China pun demikian, tidak ada minat untuk melakukan operasi keamanan di
Pakistan
Berbeda dengan China, justru India memiliki minat
mengirimkan pasukan ke Tibet bila terjadi revolusi nanti. Karena bagi
India, kemerdekaan Tibet tanpa kehadiran tentara Beijing akan menarik
perhatian dunia. Dalam perspektif hegemoni India, persoalan Tibet
sebenarnya hanya masalah pengelolaan saja. Dan disinyalir
pemberontak-pemberontakan Tibet mendapat dukungan dari India meski dalam
skala minimal sehingga tidak akan mengancam kendali China.
Persoalan dominasi suku Han di wilayah-wilayah penyangga sebenarnya bisa
direduksi dengan pengelolaaan yang baik melalui beberapa upaya sehingga
bisa memperbaiki reputasi China di forum internasional. Kuncinya adalah
stabilitas wilayah pedalaman. Tetapi bila porsi ini diserahkan
sepenuhnya kepada suku Han maka kontrol terhadap daerah penyangga justru
melonggar. Itulah dilematisnya.
Memelihara wilayah pedalaman
memerlukan transfer berbagai sumberdaya. Hal ini bermakna harus
menumbuhkan ekonomi pesisir guna menghasilkan modal untuk transfer
(subsidi) daerah pedalaman. China memang jauh dari revolusi namun dekade
ini ketegangan sosial terus meningkat.
Mempertahankan
kestabilan pedalaman merupakan tantangan besar. Ritme antara model
kerja, pasar profibialitas, sumberdaya dan jaringan antara supply and
demand mutlak harus dikendalikan. Faktor yang akan mengganggu ialah
inflasi karena meningkatnya subsidi bagi kaum pedalaman, otomatis
mengurangi daya saingnya terhadap eksportir lain di tingkat global.

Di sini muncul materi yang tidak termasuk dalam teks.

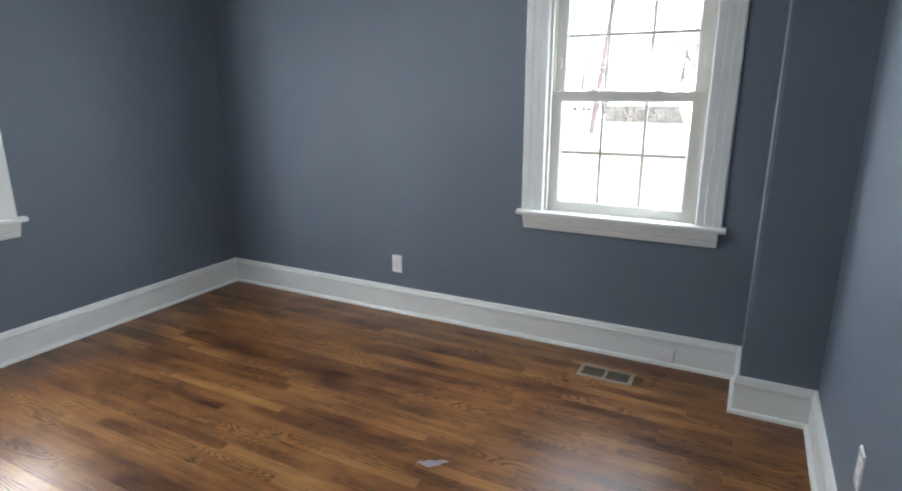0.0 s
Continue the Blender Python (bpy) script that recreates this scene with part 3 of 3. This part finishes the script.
def car(m, paint, label, high=1.6):
    """A crossover; x forwards, y to its left, z up from the road."""
    c = empty("parked_car", m, label, "car")
    k = high / 1.6
    side = [(-2.2, 0.35), (-2.25, 0.75), (-2.15, 1.0 * k), (-1.0, 1.02 * k), (0.75, 1.0 * k), (1.75, 0.92), (2.15, 0.75), (2.22, 0.4), (1.9, 0.28), (-1.9, 0.28)]
    bm = bmesh.new()
    rows = []
    for yy, inset in ((-0.9, 0.05), (-0.86, 0.0), (0.86, 0.0), (0.9, 0.05)):
        rows.append([bm.verts.new((x * (1 - 0.02 * (inset > 0)), yy, z)) for x, z in side])
    n = len(side)
    for a, b in zip(rows, rows[1:]):
        for i in range(n):
            bm.faces.new((a[i], a[(i + 1) % n], b[(i + 1) % n], b[i]))
    bm.faces.new(rows[0])
    bm.faces.new(rows[-1])
    bmesh.ops.bevel(bm, geom=bm.edges[:], offset=0.04, segments=2, affect="EDGES")
    part("body", bm, paint, c, "", True)
    low = [(-2.05, 1.0 * k), (-1.55, 1.52 * k), (-1.0, 1.6 * k), (0.0, 1.58 * k), (0.30, 1.50 * k), (1.15, 0.98 * k)]
    cab = bmesh.new()
    for s in (-1, 1):
        cab_row = [cab.verts.new((x, s * (0.86 - 0.27 * (z / k - 0.98)), z)) for x, z in low]
        if s == -1:
            keep = cab_row
        cab.faces.new(cab_row)
    for i in range(len(low)):
        j = (i + 1) % len(low)
        cab.faces.new((keep[i], keep[j], cab_row[j], cab_row[i]))
    bmesh.ops.bevel(cab, geom=cab.edges[:], offset=0.03, segments=2, affect="EDGES")
    part("cabin", cab, paint, c, "", True)
    for s in (-1, 1):
        for tri in (((-1.55, 1.08), (-1.30, 1.44), (-0.38, 1.50), (-0.38, 1.08)), ((-0.28, 1.08), (-0.28, 1.50), (0.10, 1.47), (0.34, 1.38), (0.86, 1.06))):
            g = bmesh.new()
            a = [g.verts.new((x, s * (0.875 - 0.27 * (z - 0.98)), z * k)) for x, z in tri]
            b = [g.verts.new((x, s * (0.84 - 0.27 * (z - 0.98)), z * k)) for x, z in tri]
            g.faces.new(a)
            g.faces.new(b)
            for i in range(len(tri)):
                j = (i + 1) % len(tri)
                g.faces.new((a[i], a[j], b[j], b[i]))
            part("side_window", g, CARGLASS, c)
        part("mirror", soft_box(0.62, s * 0.88, 1.0 * k, 0.76, s * 1.05, 1.13 * k, 0.03), paint, c)
        part("headlight", soft_box(1.85, s * 0.55, 0.68, 2.17, s * 0.86, 0.80, 0.03), SIGNWHITE, c)
        for x in (-1.35, 1.35):
            wheel = lathe([(0.20, -0.10), (0.33, -0.10), (0.35, -0.06), (0.35, 0.06), (0.33, 0.10), (0.20, 0.10)], 24, "y")
            bmesh.ops.translate(wheel, vec=(x, s * 0.82, 0.35), verts=wheel.verts)
            wh = part("wheel", wheel, TYRE, c, "", True)
            disc = lathe([(0.19, -0.102), (0.19, 0.102)], 20, "y")
            bmesh.ops.translate(disc, vec=(x, s * 0.82, 0.35), verts=disc.verts)
            part("rim", disc, RIM, wh)
    g = bmesh.new()
    ws = [(0.36, 1.48), (1.08, 1.03)]
    q = [g.verts.new((x + 0.03, s * (0.80 - 0.27 * (z - 0.98)), z * k + 0.012)) for x, z in ws for s in (-1, 1)]
    q2 = [g.verts.new((v.co.x - 0.03, v.co.y, v.co.z - 0.03)) for v in q]
    for r in (q, q2):
        g.faces.new((r[0], r[1], r[3], r[2]))
    for i, j in ((0, 1), (1, 3), (3, 2), (2, 0)):
        g.faces.new((q[i], q[j], q2[j], q2[i]))
    part("windshield", g, WINDSHIELD_SKY, c)
    return c


car(pose(-13.7, -8.6, -3.17, 0, 0, 90), RED, "red crossover parked on the concrete drive")
grey = car(pose(-88, -48, -3.2, 0, 0, 80), GREYCAR, "grey car parked beyond the road", 1.45)
for x, y, a in ((-90, -41, 70), (-92, -33, 160), (-86, -57, 66), (-87, -52.5, 162), (-94, -60, 72)):
    copy_thing(grey, pose(x, y, -3.2, 0, 0, a))
white = car(pose(-13.2, 62, -0.78, 0, 0, -96), WHITECAR, "white car parked on the far street", 1.7)


def house(m, w, d, h, label):
    """A low building seen from far off; x along its front, the front at y = 0."""
    b = empty("far_building", m, label, "building")
    part("wall", boxes((-w / 2, 0, 0, w / 2, d, h)), SIDING, b)
    part("roof", molding(((0, 0), (d / 2 + 0.4, 1.7), (d + 0.8, 0)), (-w / 2 - 0.4, -0.4, h), (w / 2 + 0.4, -0.4, h), (0, 1, 0), (0, 0, 1)), SHINGLE, b)
    n = int(w / 3)
    for i in range(n):
        x = -w / 2 + (i + 0.5) * w / n
        win = part("window", boxes((x - 0.65, -0.06, 0.9, x + 0.65, -0.002, 2.2)), SIGNWHITE, b)
        part("pane", boxes((x - 0.56, -0.075, 1.0, x + 0.56, -0.061, 2.1)), DARKPANE, win)
    return b


house(pose(-100, -38, -3.2, 0, 0, 90), 22, 9, 2.9, "long low white building with a grey roof")
house(pose(-104, -66, -3.2, 0, 0, 84), 14, 9, 3.0, "low white house with a grey roof")
house(pose(-106, -8, -3.2, 0, 0, 94), 16, 9, 3.0, "low white house with a grey roof")


def bare_tree(m, high, seed, label):
    """A leafless tree: tapered trunk, limbs and twigs."""
    r = random.Random(seed)
    t = empty("bare_tree", m, label, "tree", "bare winter trees")

    def limb(bm, p, way, length, radius, depth, sides):
        pts = [(p.copy(), radius)]
        q, d = p.copy(), way.copy()
        steps = 4
        for i in range(steps):
            d = (d + Vector((r.uniform(-1, 1), r.uniform(-1, 1), r.uniform(-0.2, 0.7))) * 0.16).normalized()
            q = q + d * length / steps
            pts.append((q.copy(), radius * (1 - 0.75 * (i + 1) / steps)))
        rings = []
        for c, rad in pts:
            a = d.orthogonal().normalized()
            b = d.cross(a)
            rings.append([bm.verts.new(c + (a * math.cos(2 * math.pi * k / sides) + b * math.sin(2 * math.pi * k / sides)) * rad) for k in range(sides)])
        for u, v in zip(rings, rings[1:]):
            for k in range(sides):
                bm.faces.new((u[k], u[(k + 1) % sides], v[(k + 1) % sides], v[k]))
        return pts, d

    trunk = bmesh.new()
    pts, d = limb(trunk, Vector((0, 0, -0.1)), Vector((0, 0, 1)), high * 0.75, high * 0.026, 0, 8)
    part("trunk", trunk, BARK, t)
    crown = bmesh.new()

    def grow(p, way, length, radius, depth):
        sub, dd = limb(crown, p, way, length, radius, depth, 4 if depth > 1 else 3)
        if depth == 0:
            return
        for _ in range(4):
            c, rad = sub[r.randint(1, 4)]
            w = (dd + Vector((r.uniform(-1, 1), r.uniform(-1, 1), r.uniform(-0.3, 0.9))) * 0.9).normalized()
            grow(c, w, length * r.uniform(0.45, 0.7), max(0.012, rad * 0.6), depth - 1)

    for i in range(9):
        c, rad = pts[r.randint(1, 4)]
        a = r.uniform(0, 2 * math.pi)
        grow(c, Vector((math.cos(a), math.sin(a), r.uniform(0.3, 1.0))).normalized(), high * r.uniform(0.25, 0.42), max(0.03, rad * 0.5), 2)
    part("crown", crown, BARK, t, "thin bare twigs")
    return t


TREE = "leafless grey-brown winter tree"
first_tree = bare_tree(pose(2.5, 21.0, -0.8), 9.0, 3, TREE)
second_tree = bare_tree(pose(-84, -62, -3.2), 8.5, 5, TREE)
for x, y, s, a in ((-82, -34, 0.9, 40), (-96, -20, 1.0, 200), (-85, -27, 0.8, 100), (-112, -50, 1.3, 10), (-114, -30, 1.4, 130), (-116, -72, 1.3, 250), (-83, -47, 0.75, 300), (-94, -44, 0.9, 60), (-80, -52, 0.8, 220), (-98, -58, 1.0, 320), (-90, -30, 0.9, 15)):
    o = copy_thing(second_tree, pose(x, y, -3.2, 0, 0, a))
    o.scale = (s, s, s)
for x, y, s, a in ((-22, 62, 1.0, 90), (-12, 66, 1.2, 30), (-4, 64, 1.1, 160), (4, 68, 1.2, 250), (-30, 70, 1.2, 10), (-17, 74, 1.3, 300), (-9, 52, 0.9, 120), (-1, 55, 0.8, 70), (2, 58, 1.0, 210), (-6, 58, 1.1, 330), (-14, 56, 0.9, 270), (5.5, 54, 0.9, 20), (-2.5, 72, 1.4, 45)):
    o = copy_thing(first_tree, pose(x, y, -0.8, 0, 0, a))
    o.scale = (s, s, s)

for i in range(22):
    o = copy_thing(second_tree, pose(-122 - 9 * (i % 3), -128 + 6.4 * i, -3.2, 0, 0, 73 * i))
    o.scale = (1.25 + 0.12 * (i % 4),) * 3

# street lamps, a shop sign and a bin across the road
for x, y, high in ((-75, -35.4, 8.5), (-85, -37.2, 7.5)):
    lamp_post = empty("street_pole", pose(x, y, -3.2), "thin grey steel street pole beyond the road", "street pole", "street poles")
    part("pole", lathe([(0.10, 0.0), (0.09, 1.0), (0.06, high), (0.01, high + 0.02)], 10), STEEL, lamp_post)
    part("arm", boxes((-0.04, 0, high - 0.15, 0.04, 1.3, high - 0.07)), STEEL, lamp_post)
sign = empty("shop_sign", pose(-70, -41.2, -3.2, 0, 0, 62), "teal sign board on two steel posts", "sign")
for x in (-0.9, 0.9):
    part("post", boxes((x - 0.05, 0, 0, x + 0.05, 0.1, 4.9)), STEEL, sign)
part("board", soft_box(-1.2, -0.09, 3.7, 1.2, -0.01, 4.85, 0.02), TEAL, sign)
part("stripe", boxes((-0.9, -0.1, 4.15, 0.9, -0.091, 4.40)), SIGNWHITE, sign)
trash = empty("waste_bin", pose(-80, -46.2, -3.2), "teal waste bin on the grass verge", "bin")
part("body", soft_box(-0.4, -0.4, 0.0, 0.4, 0.4, 1.0, 0.05), TEAL, trash)
part("lid", soft_box(-0.43, -0.43, 1.0, 0.43, 0.43, 1.09, 0.03), TEAL, trash)

# utility pole with crossarm and wires
pole = empty("utility_pole", pose(-4.1, 27.8, -0.8, 0, 6.6, 0), "leaning brown wooden utility pole by the road", "utility pole")
part("pole", lathe([(0.135, -0.3), (0.13, 2.0), (0.11, 6.0), (0.09, 10.0), (0.02, 10.05)], 12), POLE, pole)
part("crossarm", boxes((-1.2, 0.12, 9.2, 1.2, 0.22, 9.32)), POLE, pole)

# stone retaining wall
stone_wall = empty("stone_wall", pose(0, 40, -0.8), "low retaining wall of pale field stones", "stone wall")
part("core", boxes((-6.2, 0.12, -0.2, 14, 0.6, 1.12)), STONE, stone_wall)
shapes = []
for i in range(6):
    bm = box(bmesh.new(), -0.5, 0, -0.5, 0.5, 0.25, 0.5)
    for v in bm.verts:
        v.co += Vector((rng.uniform(-0.09, 0.09), rng.uniform(-0.05, 0.05), rng.uniform(-0.09, 0.09)))
    bmesh.ops.bevel(bm, geom=bm.edges[:], offset=0.09, segments=1, affect="EDGES")
    me = bpy.data.meshes.new("stone")
    bm.to_mesh(me)
    bm.free()
    me.materials.append(STONE)
    shapes.append(me)
z = 0.0
for course in range(8):
    h = rng.uniform(0.12, 0.16)
    x = -6.2 + rng.uniform(-0.1, 0.1)
    while x < 5:
        w = rng.uniform(0.24, 0.58)
        o = new("stone", rng.choice(shapes))
        o.parent = stone_wall
        o.matrix_basis = Matrix.Translation((x + w / 2, -0.06 + rng.uniform(-0.03, 0.03), z + h / 2)) @ Matrix.Diagonal((w * 0.97, 1, h * 0.96, 1))
        x += w
    z += h
part("bank", boxes((-6.2, 0.6, -0.2, 60, 60, 1.05)), GRASS, stone_wall)

# ---------------------------------------------------------------- floor strips
tagged(finish("floor", boxes((XW, YS - INN, -0.12, XE, YN, -0.012), (1.0, -5.2, -0.12, XE, YS - INN, -0.012)), SUBFLOOR),
       "stained oak strip floor with a glossy finish", "floor", kind="structure")
floor = bpy.data.objects["floor"]
WIDE = 0.0572
strip_bm = box(bmesh.new(), 0, 0, -0.012, 1, WIDE - 0.0005, 0)
strip_me = bpy.data.meshes.new("plank")
strip_bm.to_mesh(strip_me)
strip_bm.free()
strip_me.materials.append(OAK)


def strips(x0, x1, y0, y1, seed, lengths):
    r = random.Random(seed)
    y = y1 - WIDE
    while y > y0 - WIDE:
        x = x0
        while x < x1 - 0.001:
            n = min(r.uniform(*lengths), x1 - x)
            if x1 - x - n < 0.2:
                n = x1 - x
            o = new("plank", strip_me)
            o.parent = floor
            o.matrix_basis = Matrix.Translation((x, y, 0)) @ Matrix.Diagonal((n - 0.0008, 1, 1, 1))
            x += n
        y -= WIDE


strips(XW, XE, YS, YN, 11, (0.35, 1.15))
strips(1.1, XE, -5.1, YS, 12, (1.6, 2.6))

Inilah tantangan strategis China. Tantangan yang hanya dapat diatasi
dengan meningkatkan profibilitas pada aktivitas ekonomi, sehingga
mustahil dihadapi dengan produk yang bernilai rendah. Solusinya
barangkali ialah memulai dengan manufaktur dan produk yang memiliki
nilai tambah (sepatu, motor, mobil dll). Tetapi konsekuensi yang muncul
perlu tenaga kerja terdidik dan terlatih. Selain butuh waktu yang
relatif lama juga akan bersaing secara langsung melawan negara-negara
industri mapan seperti Jepang, Jerman, AS dan lainnya. Inilah medan
tempur strategis bagi China yang mutlak harus direbutnya bila ingin
mempertahankan stabilitas.
Kelemahan dan Kekuatan Militer
Selain terdapat masalah ekonomi, persoalan militer pun tak kalah pelik.

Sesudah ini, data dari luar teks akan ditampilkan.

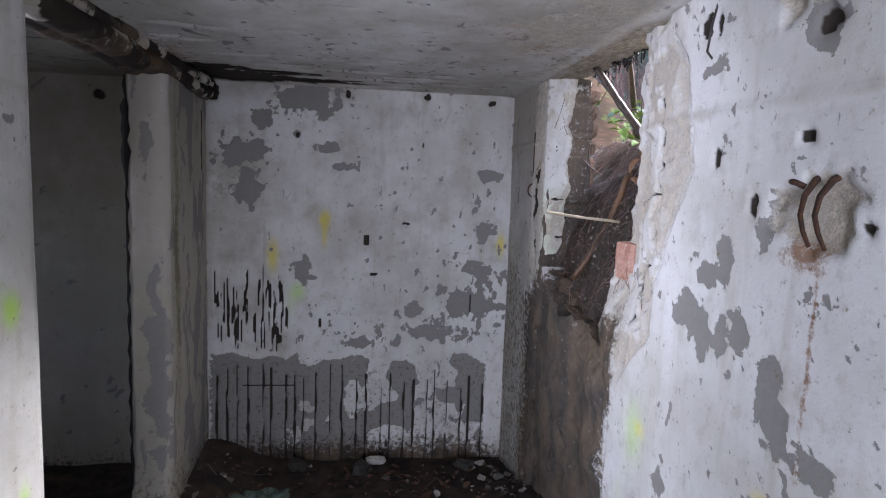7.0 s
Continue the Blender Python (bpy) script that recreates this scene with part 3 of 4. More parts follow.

Misalnya dari aspek geostrategi, sistem pertahanannya sangat tergantung
pada laut lepas, sedang konfigurasi Laut China Selatan dan Laut China
Timur sangat mudah diblokade dari luar. Laut Timur terbentang di antara
pulau-pulau Korea, Jepang dan Taiwan, kemudian Laut China Selatan lebih
tertutup lagi yakni pada bentangan antara Taiwan, Filipina, Indonesia
dan Singapura. Keprihatinan besar Beijing saat ini adalah rencana
blokade oleh AS yang akan berdampak signifikan terhadap perekonomian
China secara menyeluruh. Barangkali inilah shock and awe yang tengah
dijalankan oleh AS dalam rangka “melemahkan” China, belum lagi bakal
muncul ancaman dari Taiwan, Korea Selatan, Philipina dan lainnya.

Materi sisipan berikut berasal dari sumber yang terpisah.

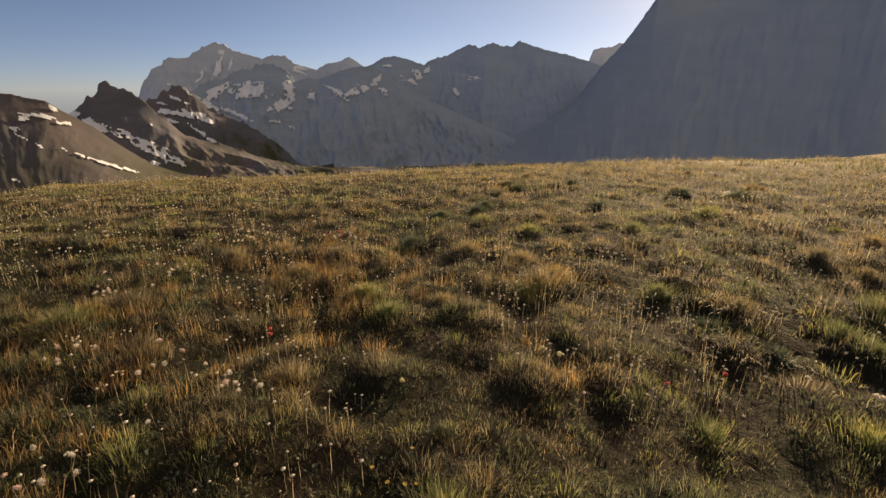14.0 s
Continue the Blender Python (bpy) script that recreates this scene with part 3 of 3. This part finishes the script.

Dekade 2008-an kekuatan militernya memang terbesar kedua setelah AS,
namun pada tahun 2011-an Rusia mampu menyalip sehingga kini menempati
urutan ketiga. Menurut Dewi Fortuna Anwar dalam diskusi ASEAN-US
Relations: What Are the Talking Points? yang digelar di @america Mall
Pacific Place Jakarta, Senin (5/3/2012). “Hingga saat ini anggaran
militer AS jauh lebih besar dari jumlah anggaran sebagian negara-negara
besar," katanya, sekalipun anggaran belanja militer sebagian
negara-negara besar seperti Jepang, Inggris, Rusia ditambah dengan
anggaran militer ke sepuluh negara ASEAN bahkan anggaran militer AS
masih tetap yang tertinggi.
Data 2011 anggaran militer AS
berjumlah 692 milyar USD, bandingkan dengan China sekitar 100 milyar
USD, Rusia 56 milyar USD, India 36,030 milyar USD, atau Iran 9,174
milyar USD dan sebagainya (www.globalfirepower.com).
Rincian selanjutnya adalah sebagai berikut. Saat ini, The People’s
Liberation Army (PLAN) memiliki 250.000 tentara yang didalamnya termasuk
35.000 tentara Coastal Defense Force (Pasukan Pertahanan Lepas Pantai).
Sedangkan infantri marinir lautnya berjumlah 56.000 tentara. Belum lagi
termasuk 56.000 Aviation Naval Air (Pasukan Unit Udara Angkatan Laut).
Bukan itu saja. Jumlah kapal selam milik PLAN pun boleh dibilang cukup
fantastis. Saat ini China memiliki 972 unit kapal selam. Kemajuan yang
sangat pesat mengingat sebelummnya PLAN hanya memiliki 35 unit kapal
selam. Sedangkan kapal pembawa rudal juga meningkat dari 20 menjadi 100
buah.
Dengan demikian, postur angkatan bersenjata China
diprediksi akan semakin meningkat, sehingga pada 2015 mendatang, China
diyakini akan memiliki anggaran militer dua kali lipat dari yang saat
ini sebesar 100 miliar dolar AS. Suatu fakta yang tentunya mencemaskan
bagi Amerika dan Uni Eropa, apalagi bagi berbagai elemen yang meyakini
prediksi Samuel Huntington dalam bukunya The Clash of Civilization.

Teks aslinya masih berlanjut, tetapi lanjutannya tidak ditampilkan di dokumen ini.